Download the shared library tarball for your platform from the Releases page and extract it. Each tarball extracts to the current directory and contains libadbc_driver_spark.{so,dylib,dll} plus LICENSE and NOTICE:

# Download the shared library for your platform from the Releases page
curl -fsSL -o adbc-spark.tar.gz \
  https://github.com/HyukjinKwon/adbc-driver-spark/releases/latest/download/libadbc_driver_spark-linux-x86_64.tar.gz
tar xzf adbc-spark.tar.gz
export SPARK_DRIVER="$PWD/libadbc_driver_spark.so"   # .dylib on macOS, .dll on Windows

SPARK_REMOTE=sc://localhost:15002 cargo run

Pick the matching asset for your platform: libadbc_driver_spark-linux-x86_64.tar.gz, libadbc_driver_spark-linux-aarch64.tar.gz, libadbc_driver_spark-macos-x86_64.tar.gz, libadbc_driver_spark-macos-arm64.tar.gz, or libadbc_driver_spark-windows-x86_64.tar.gz.
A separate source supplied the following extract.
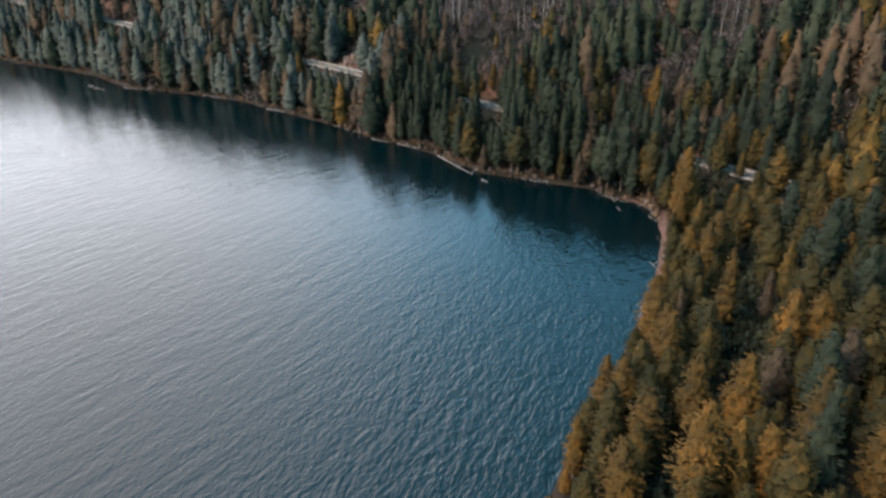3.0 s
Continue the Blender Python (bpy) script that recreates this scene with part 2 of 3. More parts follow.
# ---- the lie of the land ----
# the waterline, from far down the lake round its corner and back along the wooded shore
SHORE_FAR = [(-2600, 1300), (-1500, 1000), (-900, 770), (-560, 640), (-320, 541), (-287, 519), (-259, 503), (-224, 483), (-187, 446), (-164, 438),
             (-137, 427), (-114, 415), (-93, 397.5), (-66, 374.5), (-49, 360), (-36.5, 346), (-22, 336.5), (-3.4, 317), (13.5, 296.5), (27, 291),
             (40.6, 284), (51.5, 279.5), (58, 270), (65, 266)]
SHORE_NEAR = [(69.5, 260), (69, 248), (66.7, 234.5), (62.8, 222), (59.5, 212), (55.5, 202), (51.5, 192.5), (47.5, 183), (43.5, 174.5), (39, 165),
              (35.3, 157), (32, 151), (28.5, 145), (25, 138.5), (21.5, 131), (16, 118), (8, 100), (-8, 65), (-40, -10), (-90, -140), (-200, -500), (-500, -2600)]
SHORE = np.array(SHORE_FAR + SHORE_NEAR, float)
LAKE = np.vstack([SHORE, [(-2600, -2600)]])
# the road's centre line with its height
ROAD = np.array([(-420, 660, 34), (-300, 572, 31), (-214, 512, 27), (-150, 462, 24), (-90, 428, 21), (-45, 394, 18.5), (-12, 371, 15.5), (22, 349, 12.5),
                 (48, 318, 12.5), (72, 290, 12.5), (90, 270, 13), (104, 252, 13.5), (117, 236, 14), (128, 218, 15), (134, 196, 16), (135, 160, 16), (130, 120, 15), (120, 70, 14)], float)


def distance(px, py, line):
    """The distance to a polyline, and how far along it (in points) the foot lies."""
    best, along = np.full(px.shape, 1e9), np.zeros(px.shape)
    for i in range(len(line) - 1):
        (ax, ay), (bx, by) = line[i][:2], line[i + 1][:2]
        dx, dy = bx - ax, by - ay
        f = np.clip(((px - ax) * dx + (py - ay) * dy) / (dx * dx + dy * dy), 0, 1)
        d = np.hypot(px - ax - f * dx, py - ay - f * dy)
        nearer = d < best
        best, along = np.where(nearer, d, best), np.where(nearer, i + f, along)
    return best, along


def in_lake(px, py):
    inside = np.zeros(px.shape, bool)
    for (ax, ay), (bx, by) in zip(LAKE, np.roll(LAKE, -1, 0)):
        if ay != by:
            inside ^= ((ay > py) != (by > py)) & (px < (bx - ax) * (py - ay) / (by - ay) + ax)
    return inside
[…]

Alternatively, if you already have the Python package installed (pip install adbc-driver-spark), the bundled library is at:

export SPARK_DRIVER=$(python -c \
  "import adbc_driver_spark, pathlib; \
   print(next(pathlib.Path(adbc_driver_spark.__file__).parent.glob('libadbc_driver_spark.*')))")

The complete example is in examples/rust/ and is run against a live Spark Connect server on every CI run.

Tip

For TLS and bearer-token endpoints, add the matching database options, for example (OptionDatabase::Other("adbc.spark.token".into()), token.into()). See the Configuration Reference.